Frankly, it pays to be like Baby Doll. Try and block out the enormous deficiencies in the script and enjoy Sucker Punch for what it's meant to be - what critics used to call an "action spectacular". If Snyder wasn't so good at this stuff, it'd be a complete dead loss - thankfully, each fantasy is a sumptuous visual feast, complete with superb fight choreography, Snyder's trademark bullet ballet and a healthy appreciation for an audience's understanding of scene geography. The director's slo/fast/slo-mo button gets pushed several times, but compared to the what/when/how/why-the-fuck [delete as applicable] style of shakycam, I know which I prefer.

Sucker Punch is a beautiful movie. Rick Carter's luscious production design combined with Snyder's fetishism of the female form means this is one seriously good-looking film. See it on the biggest screen you can, because every frame is saturated with colour and drips with detail. During the WWII sequence, Snyder has fiery blimps crashing to earth in the background, like it ain't no thang.
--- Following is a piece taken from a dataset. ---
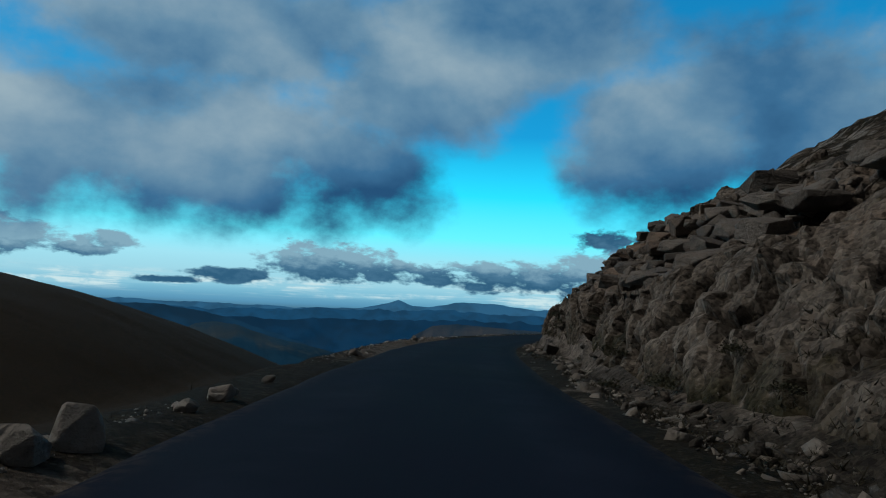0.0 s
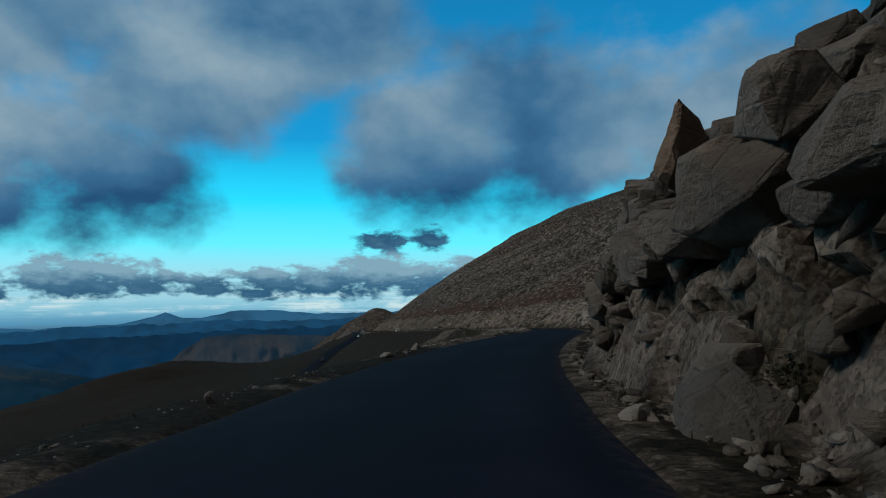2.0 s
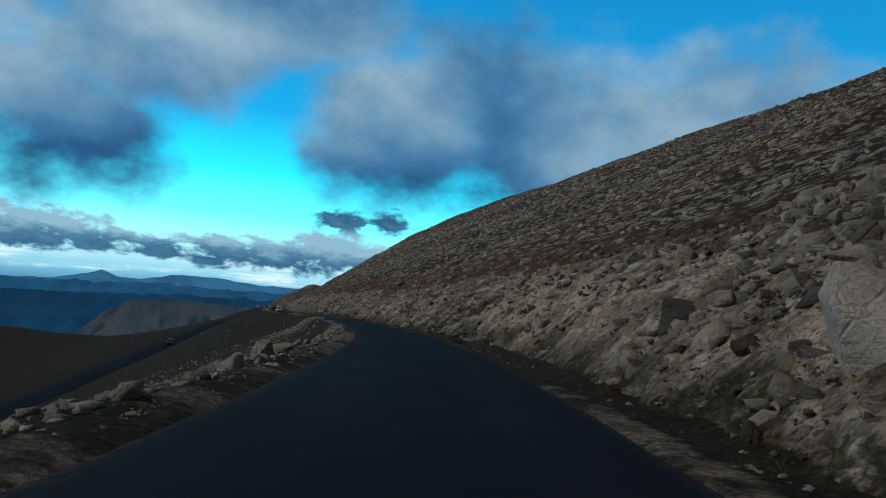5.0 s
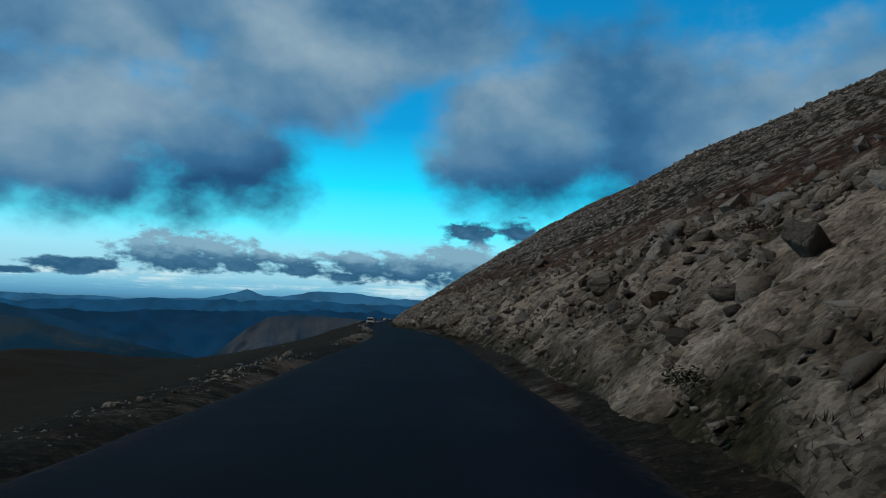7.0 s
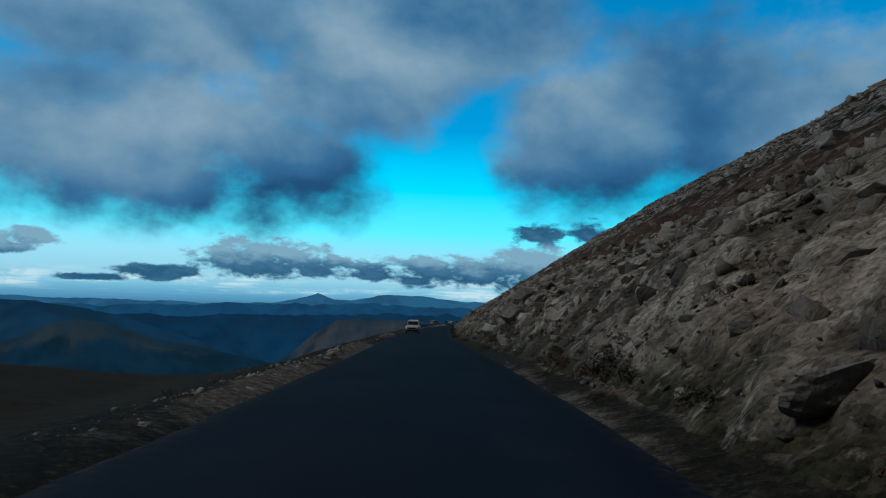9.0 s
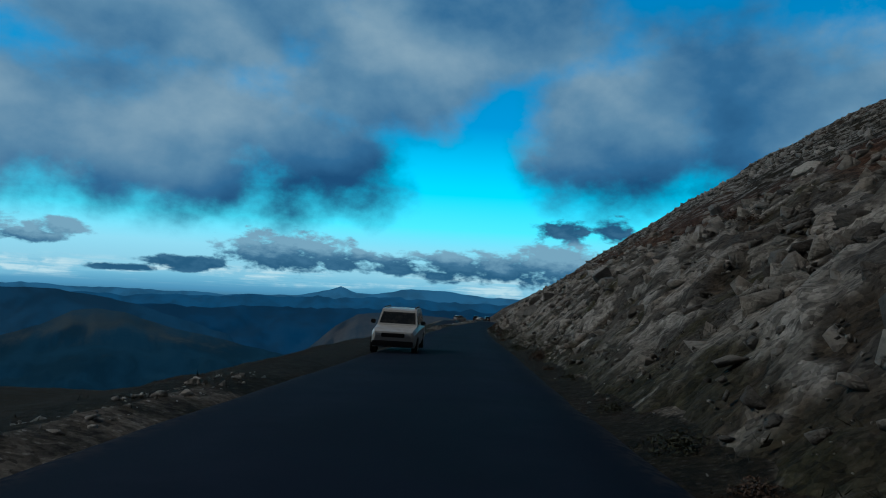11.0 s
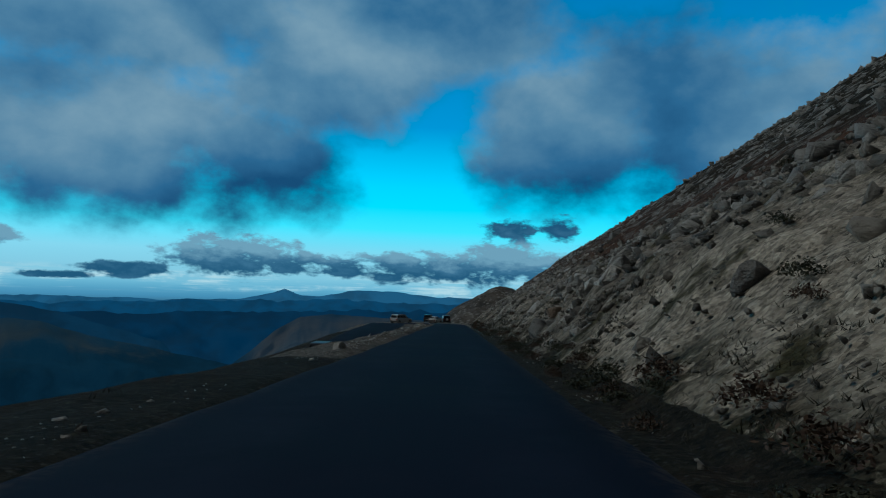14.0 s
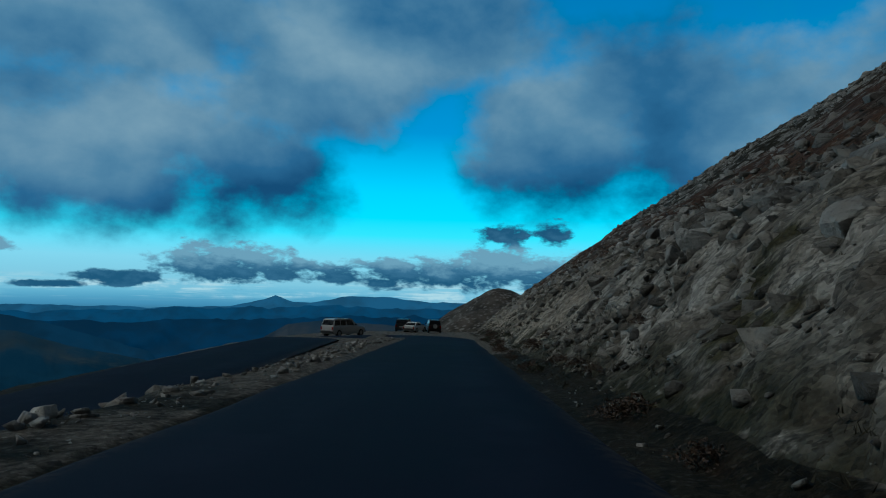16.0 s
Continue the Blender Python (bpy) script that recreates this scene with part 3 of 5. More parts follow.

The crowning achievement of his technical wizardry comes in the final, futuristic fantasy, courtesy of a digitally-stitched tracking shot of Baby Doll and Rocket scything a train full of robots into sparking shards of metal. It's jaw-dropping for its arrogance alone.

But, try as you might, you can't silence that nagging voice in your head. The one that whimpers at the awful, perfunctory dialogue (step forward spare wheels Vanessa Hudgens and Jamie Chung) and the quasi-mysticisms of Scott Glenn's Columbo-esque spirit guide ("Don't write a cheque with your mouth you can't cash with your ass!"); the one that's indignantly yelling at how convenient it is to have a group of young girls empowering themselves while sticking their tits out and sucking their stomachs in. The fact I've not even mentioned the female cast says a lot for how the screenplay treats them. Baby herself is mute for the first 15 minutes - not for stylistic reasons you understand, but simply because Snyder has nothing for her to say.

Sure, dollface. Whatever you say.


As the five attractive ladies of Sucker Punch go about their business, dressed in corsets and short skirts, gyrating for the pleasure of their male owners, in between working up a sweat in orgiastic fight scenes in which they wield giant phallic weapons and slaughter various nefarious villains, it's pretty clear whose fantasy we're watching, and it ain't no lady.